The Isbury or Estbury Almshouses date from 1502 when John Estbury was granted a license by Henry VII to found a chantry and almshouses for ten old men in Lambourn. The chantry priest said prayers twice daily and taught poor boys to read and write.

When John Estbury died in 1508 he left all his lands and money to maintain the almshouses and the chapel of the Holy Trinity (in Lambourn church).

A few years later Henry VIII dissolved all chantries and appropriated their assets. The fate of the almsmen and their priest is not known.

In 1589 Queen Elizabeth ordered an inquiry which resulted in the return of the property and the restoration of the almshouses, but from thence on there was no priest. The almsmen continued to attend prayers in the Holy Trinity Chapel daily and this custom was kept up until late last century, with the head almsman reading a prayer.

Two supervisors were appointed to run the charity, the first being the Warden of New College, Oxford. The second supervisor undertook the day to day administration of the almshouses and the property.

By 1852 this post had been held by successive members of the Hippesley family of Lambourn Place. The supervisor at this time was Henry Hippesley who embarked on the rebuilding of the houses. The expense of this led to severe financial problems and a lengthy dispute involving the Charity Commission. Eventually the Charity Commission appointed Trustees to take over much of the administration of the almshouses and the property, although Henry Hippesley remained as an ex-­officio trustee and retained many of the ancient rights including the appointment of almsmen.

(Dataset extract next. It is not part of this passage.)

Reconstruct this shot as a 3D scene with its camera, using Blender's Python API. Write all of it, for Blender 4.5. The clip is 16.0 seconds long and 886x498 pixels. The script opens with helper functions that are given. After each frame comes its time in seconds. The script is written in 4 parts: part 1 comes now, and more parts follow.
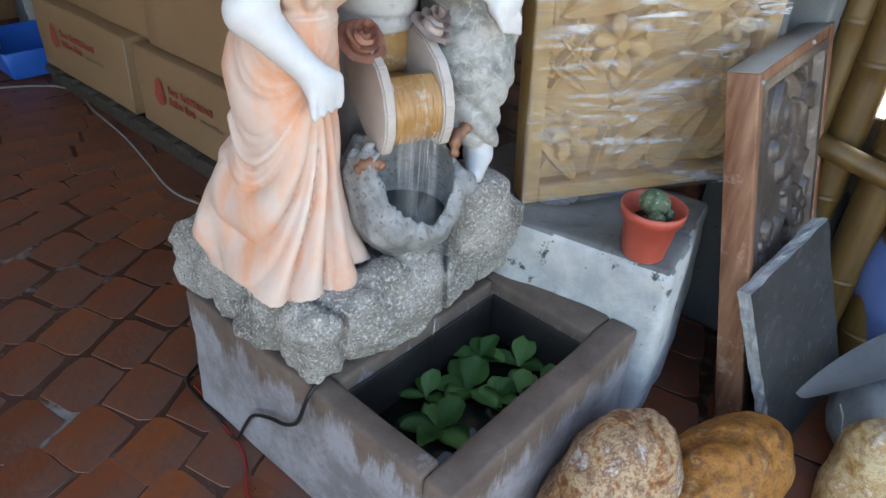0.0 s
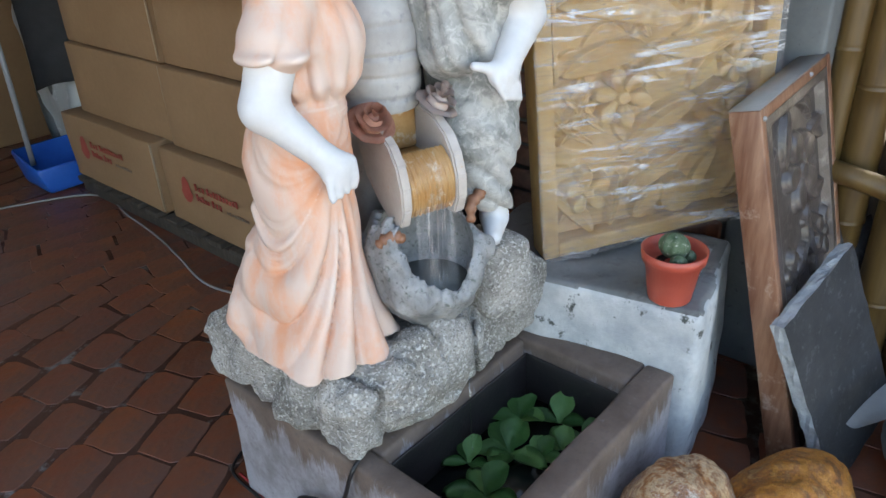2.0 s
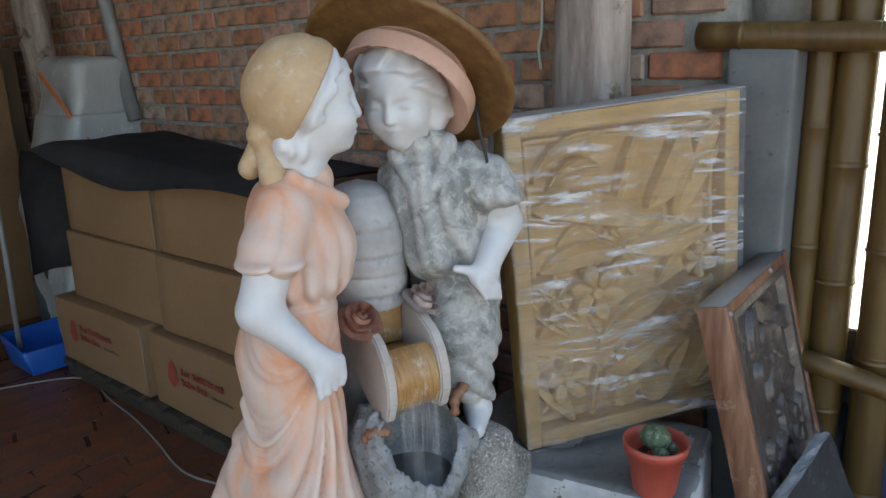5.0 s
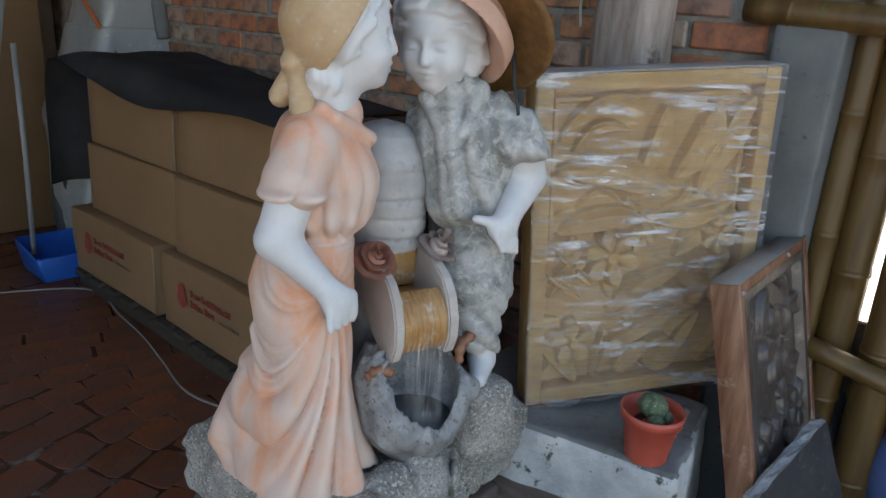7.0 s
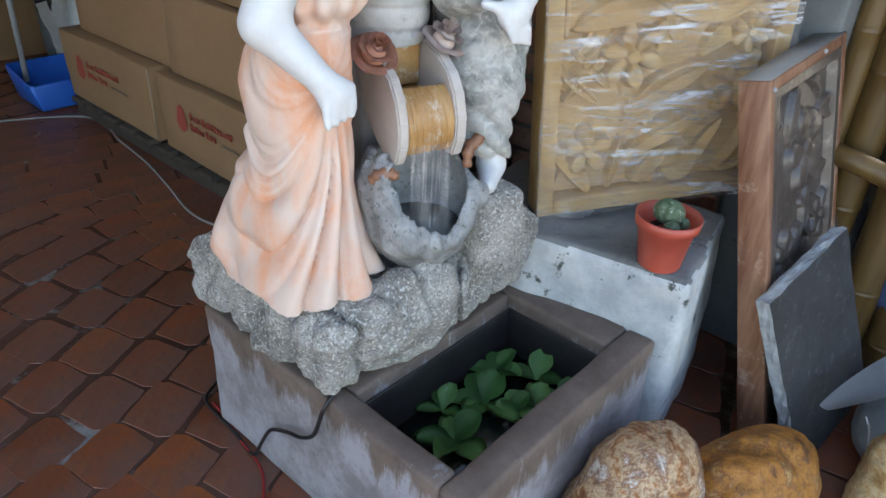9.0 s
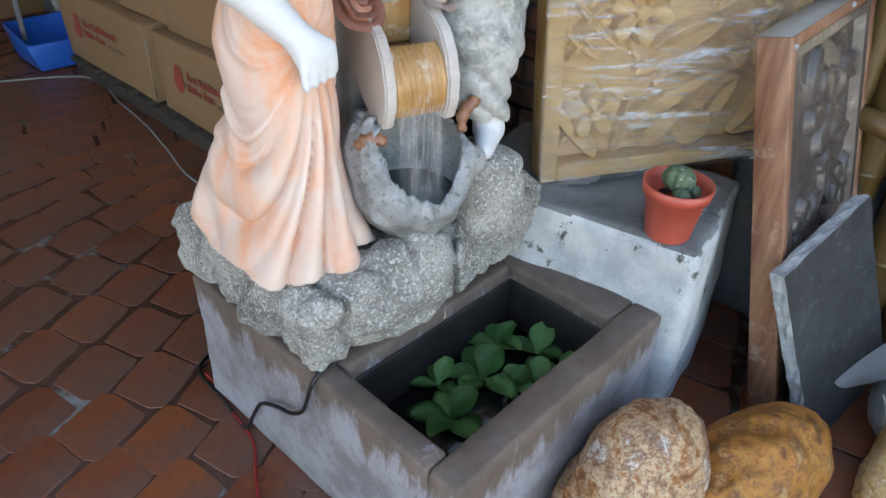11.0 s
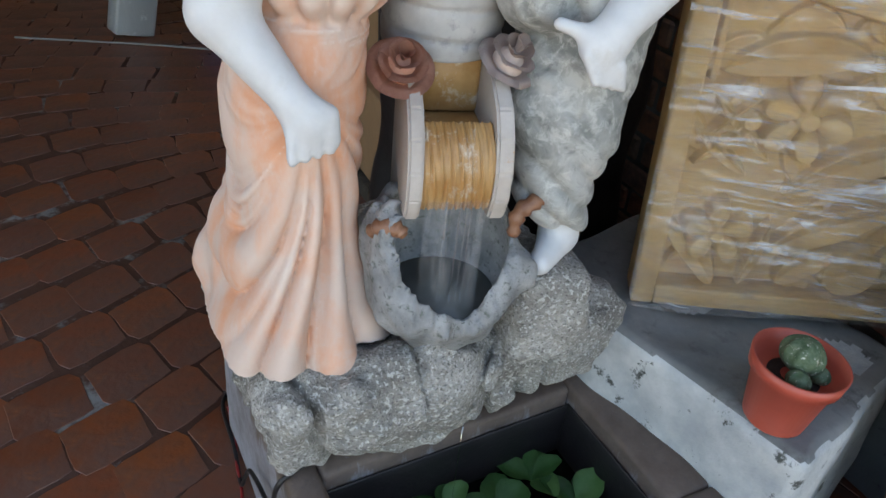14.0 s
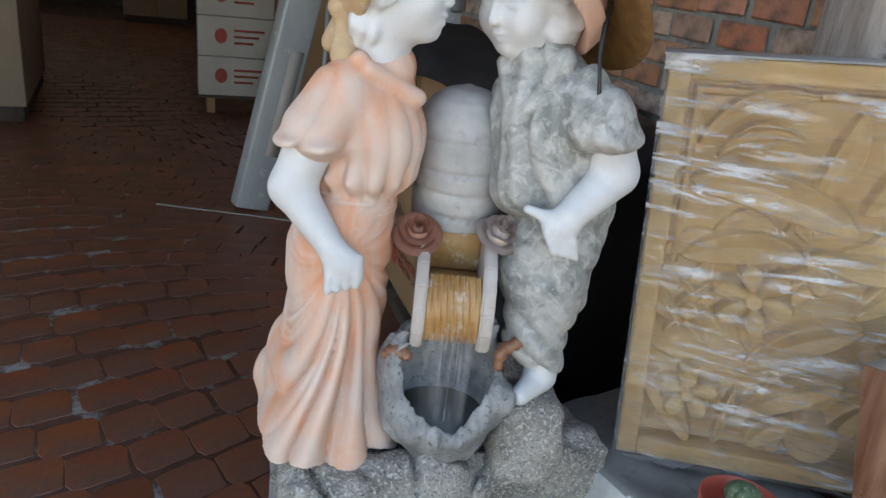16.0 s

The connection with the Hippesley family continued until 1960 when his granddaughter resigned.

Inside the Isbury or Estbury Almshouses

The finances of the Charity gradually recovered and 1954, partly financed by the sale of some oak trees, the trustees had the houses modernised. The number of houses was reduced to eight and bathrooms were included.

The Charity is now run by eight Trustees and still includes the Warden of New College. The financial income to the Charity is provided by its investments and the rent from farms that it owns.